# Ice Fishing 101 at Sportsman's in Riverdale



## Grandpa D (Sep 7, 2007)

I have been asked to give a basic ice fishing clinic at the Riverdale Sportsman's Warehouse again this year.

The date is Thursday evening January 22.
6:00 to 8:00 pm.


I will post more details later.

Thanks,
Grandpa D.


----------



## .45 (Sep 21, 2007)

That's pretty cool Grandpa D..... 8)


----------



## Riverlution (Sep 23, 2008)

gonna be there cuz heaven knows I can't figure it out.


----------



## JAT83 (Sep 9, 2007)

Oh, too bad no one can do an Ice fishing 101 at the Sportsmans in Midvale


----------



## Grandpa D (Sep 7, 2007)

JAT83 said:


> Oh, too bad no one can do an Ice fishing 101 at the Sportsmans in Midvale


Call them and suggest it!


----------



## Grandpa D (Sep 7, 2007)

The ice fishing clinic will start at
6:00pm and go till closing time at 8:00pm.

Get there early for a seat.
Last years class was a full house.


----------



## BRL1 (Sep 12, 2007)

I was at Sportsmans this morning. The sign on the door said to register at the customer service desk for the class. The girl had no idea what I was talking about until I showed her the sign.


----------



## stevefan (Dec 24, 2008)

by BRL1 on Jan 13, '09, 11:55
"I was at Sportsmans this morning.

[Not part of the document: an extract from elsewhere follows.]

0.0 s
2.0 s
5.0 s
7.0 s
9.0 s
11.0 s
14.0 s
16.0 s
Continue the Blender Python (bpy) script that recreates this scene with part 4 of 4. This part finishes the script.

The sign on the door said to register at the customer service desk for the class. The girl had no idea what I was talking about until I showed her the sign."

A lot of those Girls at Sportsmans are cute but........well bless there little hearts.


----------



## Grandpa D (Sep 7, 2007)

Just a reminder that this coming Thursday night, there is an Ice Fishing 101 Clinic at the Riverdale Sportsman's Warehouse.

Starting time is 6:00pm and it will end at 8:00pm.

Get there early for a seat.

See you there,
Grandpa D.


----------



## Grandpa D (Sep 7, 2007)

Bump!


----------



## Ton_Def (Dec 23, 2008)

A big thank you goes out to Grandpa D! James from Maniac, you too! Thanks for taking your time out to talk a lil' fishin'. Even for an old salt, there is always something new! For those that missed missed it, shame on you! :lol:


----------



## lunkerhunter2 (Nov 3, 2007)

Great show Dale! It was great info for the beginner as well as the seasoned pro's. James kicked in some goodies also. Nice job. 8)


----------



## Grandpa D (Sep 7, 2007)

I wish to thank everyone that attended the ice fishing clinic.
It was fun putting it on and I hope that everyone that attended learned something.

Have fun on the ice and tight lines,
Grandpa D.


----------